智弁学園初V 熱投・村上打って決めた

 「選抜高校野球・決勝、智弁学園2-1高松商」(31日、甲子園)

 決勝戦が行われ、智弁学園(奈良)が2試合連続のサヨナラ勝ちで、春夏通じて初めて全国の頂点に立った。全5試合を1人で投げ抜き、延長十一回にサヨナラ打を放って激闘に終止符を打ったのはエース・村上頌樹投手(3年)。「もう一つの智弁」から脱却し、「歴史を変えよう」を合言葉に突き進んできたナインが伝統の力を撃破した。

 快音を残した打球が聖地の空に舞った。一塁走者の高橋直暉内野手(3年)が懸命にホームへかえってくる。二塁を回った村上の目に飛び込んできたのは、球審が両手を大きく広げた姿-。大きく右拳を振り上げたエースのもとに、チームメートが涙を流しながら次々と飛び込んできた。

 「何が起こったか覚えていません」と、歓喜の輪で雄たけびを上げた村上。延長十一回、2死一塁から「直球だけを狙っていた」と初球を完ぺきに捉えた。
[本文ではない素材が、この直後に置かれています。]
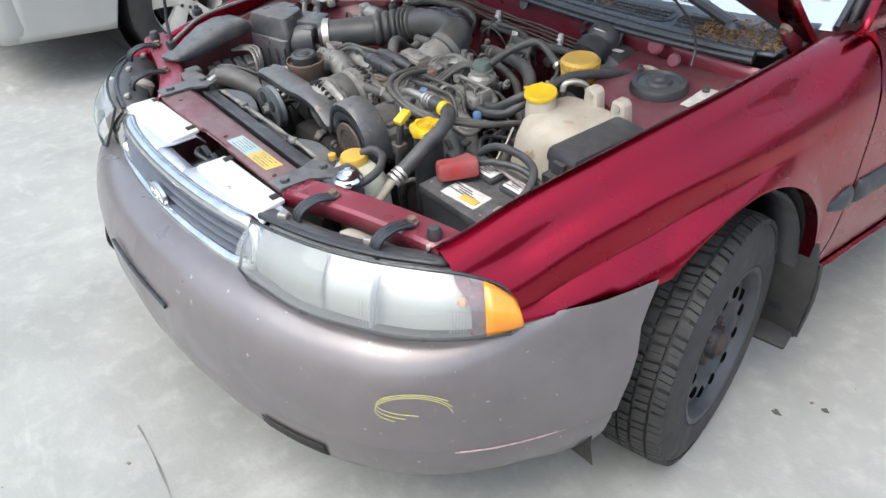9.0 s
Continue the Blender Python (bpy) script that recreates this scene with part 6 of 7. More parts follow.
# idle valve with green cap
iv = part("idle_valve", join(lathe([(0.034, -0.03), (0.034, -0.012), (0.027, -0.006), (0.027, 0.004)], (0.174, -0.080, 0.705), seg=28), block((0.185, -0.135, 0.660), (0.105, 0.045, 0.035), 0.010), lathe([(0.022, -0.02), (0.022, 0.02)], (0.19, -0.10, 0.670), seg=20)), CAST_LIGHT, car, "cast valve body with green cap")
part("cap", lathe([(0.021, 0), (0.022, 0.012), (0.019, 0.020), (0.010, 0.021), (0, 0.0205)], (0.174, -0.080, 0.708), seg=24), GREEN_CAP, iv, "green plastic cap")
part("valve_bracket", join(block((0.190, -0.118, 0.692), (0.115, 0.008, 0.008), 0.002), block((0.182, -0.105, 0.690), (0.034, 0.03, 0.006), 0.002), block((0.245, -0.132, 0.680), (0.008, 0.03, 0.03), 0.002), lathe([(0.009, -0.01), (0.009, 0.006)], (0.135, -0.126, 0.690), seg=6)), CAST_LIGHT, iv)
hose([(0.195, -0.075, 0.700), (0.218, -0.085, 0.695), (0.216, -0.105, 0.690), (0.200, -0.115, 0.68)], 0.005, HOSE, seg=8)
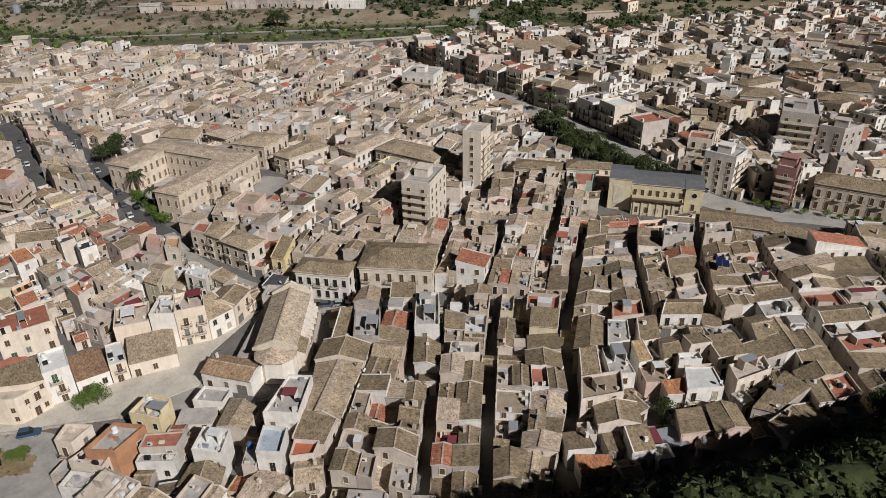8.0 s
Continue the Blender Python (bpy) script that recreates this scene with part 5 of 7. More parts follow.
big("stone_house", [(74.3, 270.1), (78.4, 260.2), (86.8, 264.4), (82.8, 274.8)], 7.8, 2, WALLS[4], TILE[2], "stone house with a wide-eaved tan roof", "house", spacing=2.8, pitch=0.25, eave=0.9)
big("street_house", [(42.3, 189.8), (44.9, 184.7), (49.0, 190.2), (46.2, 193.7)], 7.6, 3, WALLS[0], DECK[3], "narrow cream street house with a red terrace", "house", kind="flat", spacing=2.4, balconies=((0, 1),), cornice=False, shut=M_SHUT[3])
big("street_house", [(45.2, 184.6), (47.4, 179.4), (54.1, 186.0), (50.0, 190.8)], 8.2, 3, WALLS[0], TILE[0], "cream three-storey house with iron balconies on the street", "house", spacing=2.4, balconies=((0, 1), (0, 2)), pitch=0.2, shut=M_SHUT[3])
big("street_house", [(47.6, 178.2), (51.4, 168.6), (57.2, 171.4), (53.4, 182.0)], 7.8, 2, WALLS[0], TILE[0], "white two-storey house with a long iron balcony under a hip roof", "house", spacing=2.6, balconies=((0, 1),), pitch=0.3, shut=M_SHUT[3])
# convent on its terrace
convent = root_at("convent", "old white convent with tan roofs on a terrace", "convent")
CONV = plaster("convent_white", (0.64, 0.54, 0.44), 0.25, 0.02)
big("front_wing", rect((-70.4, 366), (-48, 361), 8.5), 5.0, 1, CONV, TILE[2], "", root=convent, spacing=4.5, pitch=0.3, faces=(0, 1))
big("west_wing", [(-64, 375), (-55, 373), (-53.5, 394), (-61.5, 396)], 5.4, 1, CONV, TILE[2], "", root=convent, spacing=4.5, pitch=0.3, kind="hip", faces=(1,))
big("hall", rect((-56, 397), (-30.5, 392.5), 10), 8.4, 2, M_STONE, DECK[1], "", root=convent, kind="flat", spacing=4.2, faces=(0,))
big("belvedere", rect((-29.5, 384), (-17.5, 379.5), 9), 8.2, 2, CONV, DECK[0], "", root=convent, kind="flat", spacing=5, faces=(0, 1))
# near-black panels on the hall wall, painted shade of the two open arches
sh = Shape()
for x in (-37.5, -33.0):
    sh.box(x, -0.08, 0, x + 2.6, 0, 3.2)
    sh.tube(x + 1.3, -0.04, 3.2, 3.3, 1.3, 1.0, 12)
lg = part("loggia_arch", sh, [M_SHUT[3]], convent)
lg.matrix_basis = Matrix.Translation((-30.5, 392.5, 0)) @ pose(0, 0, 0, 0, 0, math.degrees(math.atan2(-4.5, 25.5))) @ Matrix.Translation((31.5, 0, 0))
sh = Shape()
sh.prism([(-70, 362), (-48, 357), (-34, 372), (-14, 380), (-12, 392), (-30, 400), (-60, 402)], -1, 0.5)
tagged(new("convent_terrace", sh.mesh("convent_terrace", [DECK[1]])), "paved terrace of the convent", "pavement", kind="structure")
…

 打球はセンターの頭上を越え、一塁走者が一気に生還。「サヨナラは人生初めて」と声を弾ませた右腕にはもう、投げる力は残されていなかった。

 全5試合を1人で投げ抜き、全投球数は669を数えた。「下半身に力が入らなかった」と終盤はボールが高めに浮いた。球場全体も高松商の声援に染まったが「抑えたらどうなるのかなと。もう気持ちだけでした」。追い込まれても、決して心は折れなかった。

 それを支えていたのは男の意地-。3年前、高校進学を控えた村上の第一志望は、3度の全国制覇を誇る智弁和歌山だった。だが、174センチの身長を理由に2人の県外出身者枠に入れなかった。

 智弁学園に進学後、同じ境遇の仲間たちと出会った。「智弁と聞いたら誰でも和歌山と言われる。それなら優勝して自分たちの代で変えたい」。村上は毎朝5時に起きて坂道ダッシュを繰り返した。全員が黙々と自主練習に取り組んだ。

 「歴史を変えよう」。そう誓い合った仲間たちが結束し、手にした紫紺の大旗。自身も智弁和歌山を志望しながら道を閉ざされた小坂将商監督(38)は「選手を褒めてやりたい」と目を細める。

 「歴史は変わったと思います。この学校を選んで本当によかった」と、誇らしげに胸を張った村上。悔しさを糧に駆け上がった智弁学園に、春の聖地は優しくほほ笑んでくれた。